U.S. President Trump lashed out at Canadian Prime Minister Justin Trudeau and French President Emmanuel Macron on Twitter ahead of the summit.

"Please tell Prime Minister Trudeau and President Macron that they are charging the U.S. massive tariffs and create non-monetary barriers," Trump tweeted.

He added, "The EU trade surplus with the U.S. is $151 Billion, and Canada keeps our farmers and others out. Look forward to seeing them tomorrow."

The pan-European Stoxx Europe 600 index weakened by 0.23 percent. The Euro Stoxx 50 index of eurozone blue chip stocks decreased 0.36 percent, while the Stoxx Europe 50 index, which includes some major U.K. companies, lost 0.13 percent.

The DAX of Germany dropped 0.35 percent, but the CAC of France rose 0.03 percent. The FTSE 100 of the U.K. declined 0.30 percent and the SMI of Switzerland finished lower by 0.42 percent.

In Frankfurt, Deutsche Bank dropped 0.98 percent. The bank's Chairman Paul Achleitner has spoken with top shareholders about merging with Commerzbank as Germany's largest lender struggles with its turnaround plan, the Bloomberg reported, citing people familiar with the matter. Rival Commerzbank also lost 1.71 percent.

In Paris, Air France-KLM fell 2.29 percent after unveiling passenger traffic figures for May.

In London, Standard Life Aberdeen sank 3.60 percent after Lloyds Banking sold its remaining stake in the asset manager.

Marks & Spencer's rose 0.28 percent. The clothing and food retailer said it will not pay its directors' bonuses this year after a plunge in annual profits.

Whitbread finished up by 0.07 percent. Reuters has reported that the company is open to selling its Costa coffee chain or Premier Inn hotels and abandoning its original plan to spin off coffee chain.

BT Group advanced 0.99 percent on news that its Chief Executive Gavin Patterson will be stepping down later in the year.

Germany's exports dropped in April, while imports expanded after falling for three straight months, figures from Destatis showed Friday.

Exports fell by seasonally adjusted 0.3 percent month-on-month, in contrast to March's 1.8 percent increase. The 0.3 percent decline came in line with expectations.

Meanwhile, imports advanced 2.2 percent, reversing a 0.2 percent fall in March. Economists had forecast a 0.6 percent rise.

As a result, the trade surplus decreased to EUR 19.4 billion from EUR 21.6 billion in the previous month.

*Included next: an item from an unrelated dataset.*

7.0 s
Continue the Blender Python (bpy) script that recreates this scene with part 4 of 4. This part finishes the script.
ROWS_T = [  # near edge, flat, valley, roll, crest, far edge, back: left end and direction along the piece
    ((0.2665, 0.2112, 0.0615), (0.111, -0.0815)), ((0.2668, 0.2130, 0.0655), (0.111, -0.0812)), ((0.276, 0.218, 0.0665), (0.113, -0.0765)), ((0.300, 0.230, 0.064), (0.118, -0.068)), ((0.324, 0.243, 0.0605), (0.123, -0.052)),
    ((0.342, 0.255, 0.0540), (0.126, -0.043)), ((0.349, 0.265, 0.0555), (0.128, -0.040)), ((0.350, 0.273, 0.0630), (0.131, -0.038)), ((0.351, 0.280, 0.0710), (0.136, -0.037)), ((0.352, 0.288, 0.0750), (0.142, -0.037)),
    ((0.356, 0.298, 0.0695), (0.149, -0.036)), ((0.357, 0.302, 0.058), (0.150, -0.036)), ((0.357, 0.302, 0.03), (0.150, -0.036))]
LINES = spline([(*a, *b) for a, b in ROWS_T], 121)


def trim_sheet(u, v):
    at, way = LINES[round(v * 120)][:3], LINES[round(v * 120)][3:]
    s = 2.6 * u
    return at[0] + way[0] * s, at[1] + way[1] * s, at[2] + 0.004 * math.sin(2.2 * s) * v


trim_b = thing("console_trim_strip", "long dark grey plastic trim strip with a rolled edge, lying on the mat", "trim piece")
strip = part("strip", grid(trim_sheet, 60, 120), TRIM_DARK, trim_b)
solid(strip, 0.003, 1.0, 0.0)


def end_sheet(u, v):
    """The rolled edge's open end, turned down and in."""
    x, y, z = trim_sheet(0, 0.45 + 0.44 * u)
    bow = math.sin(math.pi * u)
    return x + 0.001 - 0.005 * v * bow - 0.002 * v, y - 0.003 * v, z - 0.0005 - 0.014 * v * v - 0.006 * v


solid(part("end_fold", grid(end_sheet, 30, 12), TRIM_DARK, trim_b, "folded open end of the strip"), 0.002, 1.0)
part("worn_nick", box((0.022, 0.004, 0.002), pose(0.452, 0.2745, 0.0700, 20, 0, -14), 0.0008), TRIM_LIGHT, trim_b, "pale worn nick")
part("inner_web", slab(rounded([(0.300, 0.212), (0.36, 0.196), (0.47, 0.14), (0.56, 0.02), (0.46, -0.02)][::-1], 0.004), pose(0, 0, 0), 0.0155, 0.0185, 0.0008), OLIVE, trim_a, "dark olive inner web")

Germany's labor costs growth quickened in the three months ended March, after easing in the previous four quarters, figures from Destatis showed Friday. Labor costs per hour worked consisting of gross earnings and non-wage costs rose 2.3 percent year-over-year in the first quarter, faster than the 1.5 percent climb in the fourth quarter.

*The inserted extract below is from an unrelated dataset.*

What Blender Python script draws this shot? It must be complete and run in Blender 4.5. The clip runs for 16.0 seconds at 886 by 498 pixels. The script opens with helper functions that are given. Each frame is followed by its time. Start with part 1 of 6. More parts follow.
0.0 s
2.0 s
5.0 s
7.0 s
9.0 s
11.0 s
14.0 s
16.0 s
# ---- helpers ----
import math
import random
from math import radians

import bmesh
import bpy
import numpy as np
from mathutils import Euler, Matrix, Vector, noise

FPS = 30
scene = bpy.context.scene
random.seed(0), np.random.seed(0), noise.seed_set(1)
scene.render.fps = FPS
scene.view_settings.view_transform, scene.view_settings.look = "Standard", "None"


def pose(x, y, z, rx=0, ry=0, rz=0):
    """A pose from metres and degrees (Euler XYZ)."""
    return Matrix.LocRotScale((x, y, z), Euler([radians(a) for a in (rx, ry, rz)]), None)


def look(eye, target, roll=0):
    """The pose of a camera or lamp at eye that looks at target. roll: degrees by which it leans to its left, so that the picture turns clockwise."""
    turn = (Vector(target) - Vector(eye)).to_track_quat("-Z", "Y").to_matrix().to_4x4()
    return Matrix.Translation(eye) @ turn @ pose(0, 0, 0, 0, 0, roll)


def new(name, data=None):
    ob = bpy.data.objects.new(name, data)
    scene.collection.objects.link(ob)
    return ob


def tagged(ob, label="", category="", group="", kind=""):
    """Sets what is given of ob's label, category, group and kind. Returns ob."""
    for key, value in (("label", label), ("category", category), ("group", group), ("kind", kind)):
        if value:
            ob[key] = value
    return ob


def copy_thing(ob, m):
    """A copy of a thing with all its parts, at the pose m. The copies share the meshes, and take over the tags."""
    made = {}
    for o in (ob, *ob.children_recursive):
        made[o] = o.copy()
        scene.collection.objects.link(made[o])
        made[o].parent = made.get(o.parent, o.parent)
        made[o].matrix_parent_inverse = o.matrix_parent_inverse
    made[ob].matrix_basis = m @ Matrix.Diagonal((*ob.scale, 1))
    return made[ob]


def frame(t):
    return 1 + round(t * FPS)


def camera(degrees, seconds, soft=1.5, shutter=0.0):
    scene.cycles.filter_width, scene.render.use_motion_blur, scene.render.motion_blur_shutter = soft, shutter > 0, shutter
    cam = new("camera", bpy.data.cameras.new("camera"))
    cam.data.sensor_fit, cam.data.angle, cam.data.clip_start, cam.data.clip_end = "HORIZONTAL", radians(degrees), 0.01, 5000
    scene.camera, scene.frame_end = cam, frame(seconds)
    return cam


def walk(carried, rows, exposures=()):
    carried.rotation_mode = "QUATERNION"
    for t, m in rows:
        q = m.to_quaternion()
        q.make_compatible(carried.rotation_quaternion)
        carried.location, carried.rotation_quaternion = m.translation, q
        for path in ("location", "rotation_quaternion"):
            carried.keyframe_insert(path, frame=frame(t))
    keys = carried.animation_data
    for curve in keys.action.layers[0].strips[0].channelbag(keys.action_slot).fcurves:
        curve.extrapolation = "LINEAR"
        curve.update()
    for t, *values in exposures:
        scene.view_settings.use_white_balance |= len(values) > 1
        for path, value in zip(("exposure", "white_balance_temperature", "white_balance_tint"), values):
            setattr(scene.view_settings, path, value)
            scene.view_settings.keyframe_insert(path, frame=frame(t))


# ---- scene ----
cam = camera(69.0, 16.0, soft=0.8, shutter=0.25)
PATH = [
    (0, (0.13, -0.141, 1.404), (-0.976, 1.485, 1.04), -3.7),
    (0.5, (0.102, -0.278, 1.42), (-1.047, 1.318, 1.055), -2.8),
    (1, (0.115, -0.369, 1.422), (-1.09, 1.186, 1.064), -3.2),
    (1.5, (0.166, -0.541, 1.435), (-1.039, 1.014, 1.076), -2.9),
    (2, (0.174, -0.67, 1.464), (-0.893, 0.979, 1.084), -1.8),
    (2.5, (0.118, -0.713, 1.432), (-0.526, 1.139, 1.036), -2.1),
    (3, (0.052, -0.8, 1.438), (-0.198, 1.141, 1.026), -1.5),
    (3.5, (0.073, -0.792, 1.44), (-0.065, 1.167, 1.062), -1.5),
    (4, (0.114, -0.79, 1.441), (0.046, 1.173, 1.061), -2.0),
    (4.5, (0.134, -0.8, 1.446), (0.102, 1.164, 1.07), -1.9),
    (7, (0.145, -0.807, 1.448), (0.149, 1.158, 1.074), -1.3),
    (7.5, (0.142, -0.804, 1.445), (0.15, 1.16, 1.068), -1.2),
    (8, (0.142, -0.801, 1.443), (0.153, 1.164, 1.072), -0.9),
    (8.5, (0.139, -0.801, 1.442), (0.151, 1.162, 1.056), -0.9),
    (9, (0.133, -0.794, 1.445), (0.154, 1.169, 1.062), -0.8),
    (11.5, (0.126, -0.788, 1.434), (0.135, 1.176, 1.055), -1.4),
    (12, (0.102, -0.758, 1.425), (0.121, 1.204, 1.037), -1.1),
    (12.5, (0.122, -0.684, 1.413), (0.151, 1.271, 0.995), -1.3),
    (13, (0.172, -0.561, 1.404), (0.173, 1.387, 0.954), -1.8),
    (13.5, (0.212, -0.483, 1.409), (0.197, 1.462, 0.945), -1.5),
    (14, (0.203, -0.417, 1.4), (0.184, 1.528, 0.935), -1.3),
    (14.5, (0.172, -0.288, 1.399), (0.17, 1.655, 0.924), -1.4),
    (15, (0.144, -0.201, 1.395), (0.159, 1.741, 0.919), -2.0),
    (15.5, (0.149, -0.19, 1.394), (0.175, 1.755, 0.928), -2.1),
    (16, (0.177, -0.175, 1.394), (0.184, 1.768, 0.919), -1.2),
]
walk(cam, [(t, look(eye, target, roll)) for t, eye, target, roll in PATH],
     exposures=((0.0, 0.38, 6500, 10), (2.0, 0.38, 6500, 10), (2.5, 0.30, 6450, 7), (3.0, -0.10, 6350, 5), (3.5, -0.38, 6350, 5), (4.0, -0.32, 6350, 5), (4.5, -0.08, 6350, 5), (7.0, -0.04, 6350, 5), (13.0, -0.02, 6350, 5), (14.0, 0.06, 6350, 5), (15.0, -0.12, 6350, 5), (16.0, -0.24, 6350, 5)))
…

Germany's industrial production decreased unexpectedly in April, data from Destatis revealed Friday. Industrial output dropped 1 percent month-on-month in April, reversing a revised 1.7 percent rise in March. Output was forecast to grow 0.3 percent.

France's industrial production declined for the second straight month in April on weak mining activity, the statistical office Insee showed Friday. Industrial output dropped unexpectedly by 0.5 percent month-on-month in April, following March's 0.4 percent decrease. Output was forecast to grow 0.3 percent.

China's exports logged a double-digit growth in May despite ongoing trade dispute with the U.S., data from General Administration of Customs revealed Friday.

Exports climbed 12.6 percent year-over-year in May, faster than the expected growth of 11.1 percent.

At the same time, imports increased sharply by 26 percent, exceeding expectations for an annual 18.2 percent rise.

As a result, the trade surplus totaled $24.92 billion in May, which was well below the expected level of $33.8 billion. China's trade surplus with the United States increased to $24.6 billion.

Wholesale inventories edged higher in the month of April, according to a report released by the Commerce Department on Friday, while wholesale sales saw a notable increase. The report said wholesale inventories inched up by 0.1 percent in April after rising by a revised 0.2 percent in March.

The uptick in inventories matches economist estimates and represents an upward revision from the preliminary reading showing inventories were unchanged.